The work on tone on words in isolation is basically done, but I’m still getting started on the work for consonants and vowels, which a linguist would normally do first. One reason I did it this way was because tone is much harder for people to get on their own, as compared to consonants and vowels.

But another reason has been creeping around the back of my mind for some time, and I’ve just come to understand it more fully. That is, one can look at the tone of full word forms and ignore (to an extent) how words are composed of meaningful word parts. This can’t really be done with consonants and vowels, as the place in the root is often much more important than the place in the word.

So now in order to implement consonant and vowel analysis, I need to implement root parsing, and account for multiple forms per word (e.g., singular and plural for nouns, imperative and infinitive for verbs).

I’m order to do this, I’ve been digging into the foundation, to make the ~9k lines of code (in the main file) more manageable, so that the building process will be more manageable. Practically, this means converting ad hoc functions I’ve built over time into sensible classes, so things will be more terse, flexible, and easier to fix each problem in just one place, and to build (just once each) functions and objects that can be reused in multiple contexts. So a deep dive into object oriented programming, of that means anything to you. Things have come a long way since BASIC…

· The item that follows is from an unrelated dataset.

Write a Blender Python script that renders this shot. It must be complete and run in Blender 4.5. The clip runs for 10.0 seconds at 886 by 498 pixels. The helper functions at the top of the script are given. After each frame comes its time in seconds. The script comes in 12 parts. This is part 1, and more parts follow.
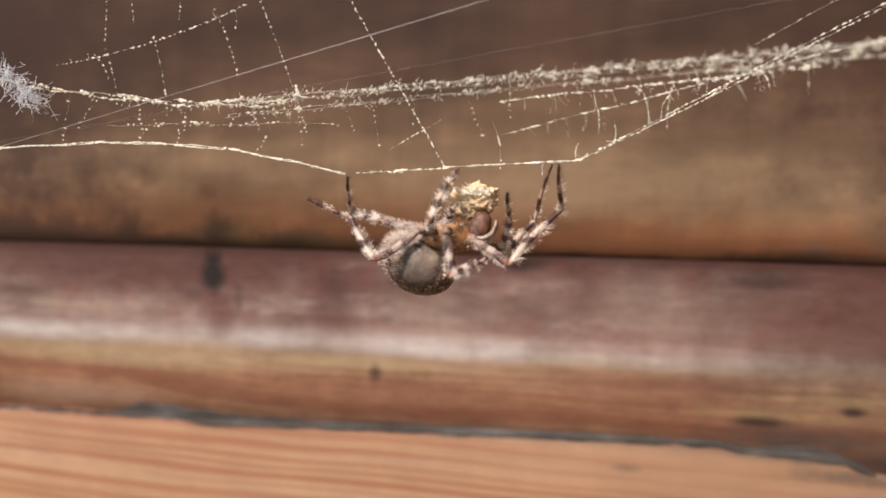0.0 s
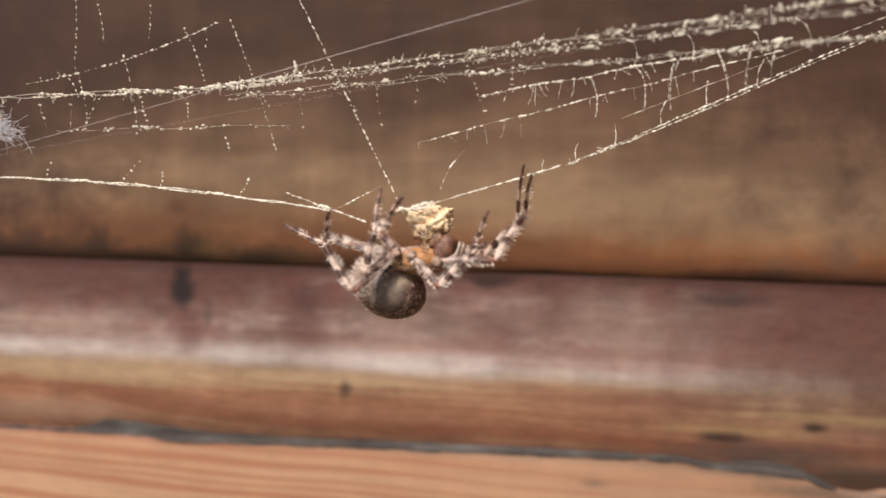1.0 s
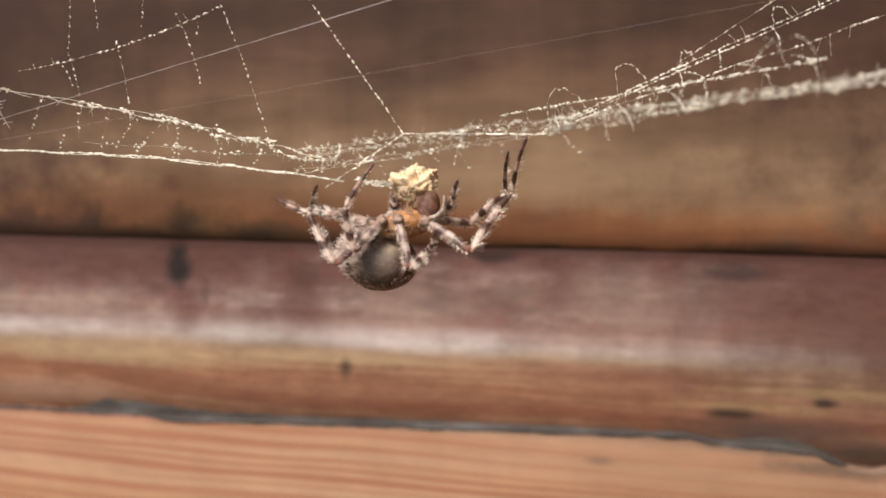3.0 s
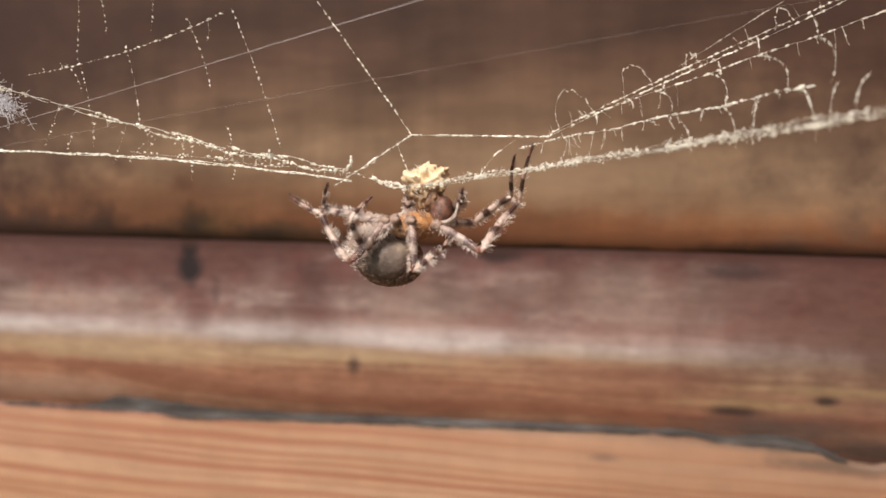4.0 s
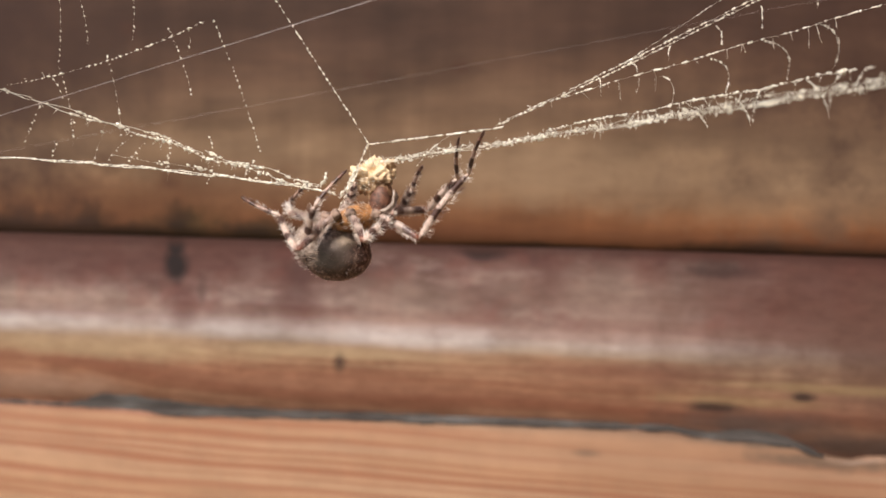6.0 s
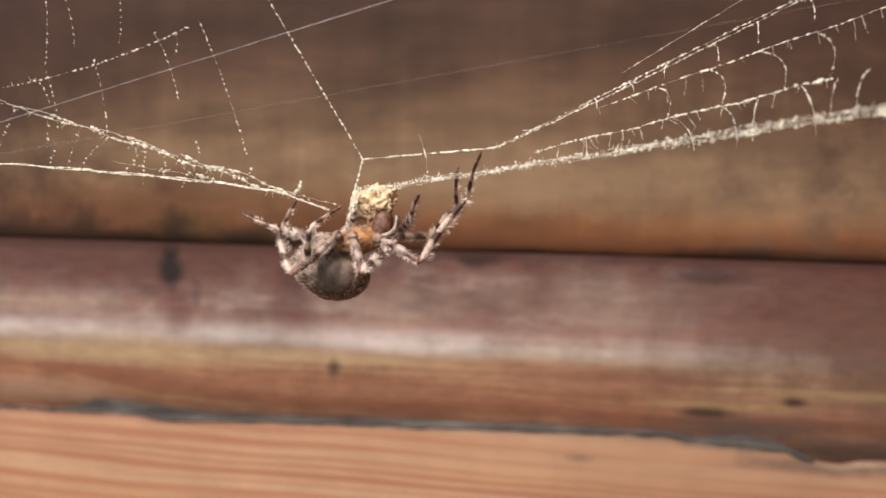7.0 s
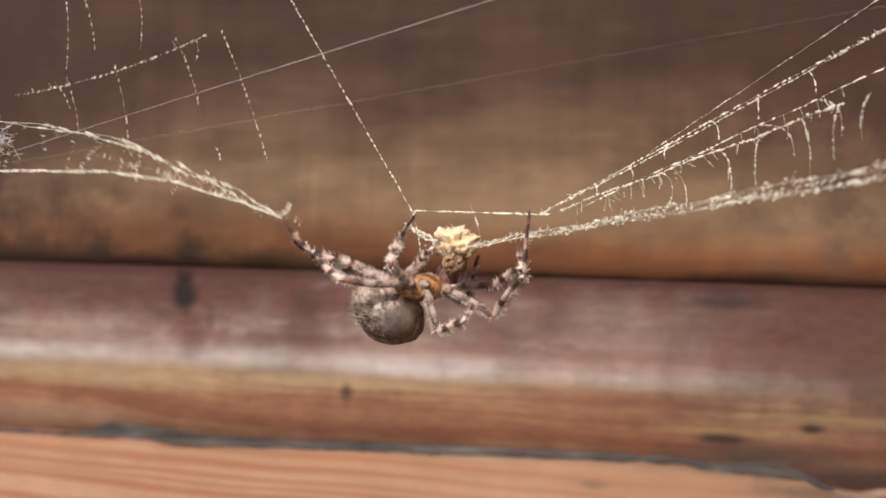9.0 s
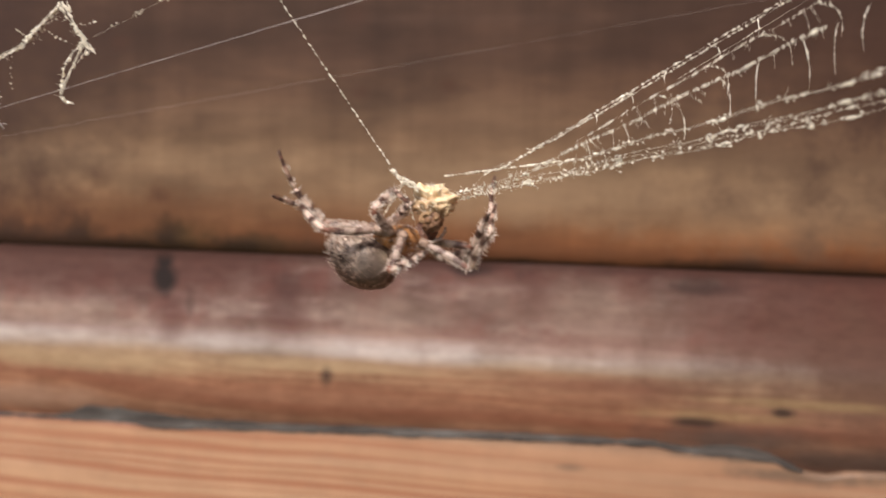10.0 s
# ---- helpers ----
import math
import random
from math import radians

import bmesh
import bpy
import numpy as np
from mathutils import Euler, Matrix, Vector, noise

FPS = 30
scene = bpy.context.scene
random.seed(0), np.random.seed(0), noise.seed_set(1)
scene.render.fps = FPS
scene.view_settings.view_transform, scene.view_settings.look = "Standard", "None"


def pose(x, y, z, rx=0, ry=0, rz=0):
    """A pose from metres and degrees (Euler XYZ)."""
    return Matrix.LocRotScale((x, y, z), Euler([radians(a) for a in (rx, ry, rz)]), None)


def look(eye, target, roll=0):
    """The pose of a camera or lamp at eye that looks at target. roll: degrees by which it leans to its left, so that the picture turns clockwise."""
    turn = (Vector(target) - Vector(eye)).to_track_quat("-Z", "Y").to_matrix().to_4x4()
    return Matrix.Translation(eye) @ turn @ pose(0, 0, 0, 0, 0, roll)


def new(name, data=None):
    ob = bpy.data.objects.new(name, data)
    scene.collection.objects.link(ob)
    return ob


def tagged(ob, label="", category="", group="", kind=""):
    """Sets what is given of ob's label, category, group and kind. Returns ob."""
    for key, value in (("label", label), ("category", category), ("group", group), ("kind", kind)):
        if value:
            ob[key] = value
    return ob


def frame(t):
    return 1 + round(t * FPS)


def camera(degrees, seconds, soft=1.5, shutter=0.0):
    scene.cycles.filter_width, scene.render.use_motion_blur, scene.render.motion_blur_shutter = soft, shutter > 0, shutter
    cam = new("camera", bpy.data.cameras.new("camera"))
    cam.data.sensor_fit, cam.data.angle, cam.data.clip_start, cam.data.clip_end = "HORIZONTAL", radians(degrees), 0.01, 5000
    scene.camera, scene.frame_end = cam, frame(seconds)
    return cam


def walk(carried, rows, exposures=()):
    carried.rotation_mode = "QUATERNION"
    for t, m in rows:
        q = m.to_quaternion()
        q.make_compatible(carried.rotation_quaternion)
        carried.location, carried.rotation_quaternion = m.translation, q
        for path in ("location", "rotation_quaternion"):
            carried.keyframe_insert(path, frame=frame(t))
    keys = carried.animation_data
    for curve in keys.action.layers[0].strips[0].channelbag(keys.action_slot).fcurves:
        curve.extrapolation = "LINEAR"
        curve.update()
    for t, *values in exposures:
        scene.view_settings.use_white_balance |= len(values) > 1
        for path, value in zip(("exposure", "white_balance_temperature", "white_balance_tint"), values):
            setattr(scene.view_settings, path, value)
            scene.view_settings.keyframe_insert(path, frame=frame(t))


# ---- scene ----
cam = camera(58, 10.0, soft=1.6, shutter=0.5)
cam.data.dof.use_dof = True
cam.data.dof.focus_distance = 0.1235
cam.data.dof.aperture_fstop = 16.5
walk(cam, [
    (0, pose(0, 0.00049, 1.5, 84.802, -0.549, 11.054)),
    (0.5, pose(0, -0.00083, 1.5, 85.007, -0.773, 9.928)),
    (1, pose(0, -0.00129, 1.5, 86.049, -1.096, 8.921)),
    (1.5, pose(0, 0.00451, 1.5, 84.478, -1.072, 6.921)),
    (2, pose(0, 0.00602, 1.5, 83.964, -1.154, 6.252)),
    (2.5, pose(0, 0.00588, 1.5, 84.063, -0.623, 8.397)),
    (4, pose(0, 0.00058, 1.5, 84.218, -0.605, 9.513)),
    (4.5, pose(0, -0.00007, 1.5, 84.014, -1.064, 7.628)),
    (5, pose(0, -0.00295, 1.5, 85.043, -1.107, 8.047)),
    (5.5, pose(0, -0.00131, 1.5, 83.901, -1.053, 8.139)),
    (6.8, pose(0, -0.00382, 1.5, 84.732, -0.537, 8.778)),
    (7, pose(0, -0.00359, 1.5, 84.641, -1.001, 7.917)),
    (7.5, pose(0, -0.00219, 1.5, 84.391, -1.270, 7.833)),
    (8, pose(0, -0.00191, 1.5, 84.724, -0.832, 8.555)),
    (8.5, pose(0, -0.00240, 1.5, 85.278, -0.731, 9.099)),
    (9, pose(0, -0.00346, 1.5, 86.352, -0.930, 8.844)),
    (9.5, pose(0, -0.00441, 1.5, 85.781, -1.226, 8.912)),
    (10, pose(0, -0.00540, 1.5, 85.368, -1.462, 7.401)),
])

# ------------------------------------------------------------------ world and light
scene.view_settings.exposure = 0.39
SUN_ELEVATION, SUN_TURN = 52.0, 200.0
world = bpy.data.worlds.new("sky")
scene.world = world
world.use_nodes = True
wn = world.node_tree.nodes
sky = wn.new("ShaderNodeTexSky")
sky.sky_type = "NISHITA"
sky.sun_disc = False
sky.sun_elevation, sky.sun_rotation = radians(SUN_ELEVATION), radians(SUN_TURN)
sky.air_density, sky.dust_density = 1.0, 2.5
wn["Background"].inputs["Strength"].default_value = 0.125
world.node_tree.links.new(sky.outputs["Color"], wn["Background"].inputs["Color"])
sun = new("sun", bpy.data.lights.new("sun", "SUN"))
sun.data.energy, sun.data.angle, sun.data.color = 3.6, radians(6.0), (1.0, 0.93, 0.85)
a, e = radians(SUN_TURN), radians(SUN_ELEVATION)
sun.matrix_world = look((math.sin(a) * math.cos(e) * 8, math.cos(a) * math.cos(e) * 8, 1.5 + math.sin(e) * 8), (0, 0, 1.5))


# ------------------------------------------------------------------ materials
def material(name, roughness=0.6, metallic=0.0):
    m = bpy.data.materials.new(name)
    m.use_nodes = True
    n, l = m.node_tree.nodes, m.node_tree.links
    b = n["Principled BSDF"]
    b.inputs["Roughness"].default_value = roughness
    b.inputs["Metallic"].default_value = metallic
    return m, n, l, b


def ramp(n, stops, mode="LINEAR"):
    r = n.new("ShaderNodeValToRGB")
    r.color_ramp.interpolation = mode
    els = r.color_ramp.elements
    while len(els) < len(stops):
        els.new(0.5)
    for el, (p, c) in zip(els, stops):
        el.position, el.color = p, (*c, 1.0)
    return r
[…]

So, having the fourth storey more or less livable (people plan to use it in a workshop next March/April), I’m now shoring up the foundation (OOP) so I can build the first storey (root analysis), so I can then build the second and third storeys (consonants and vowels).

Just so you know what my work is like these days, when I’m not actively addressing user issues (as come to me most days), or consulting in linguistics issues. Not exactly building an airplane while flying it, but definitely trying to manage short, mid, and long terms goals all at once.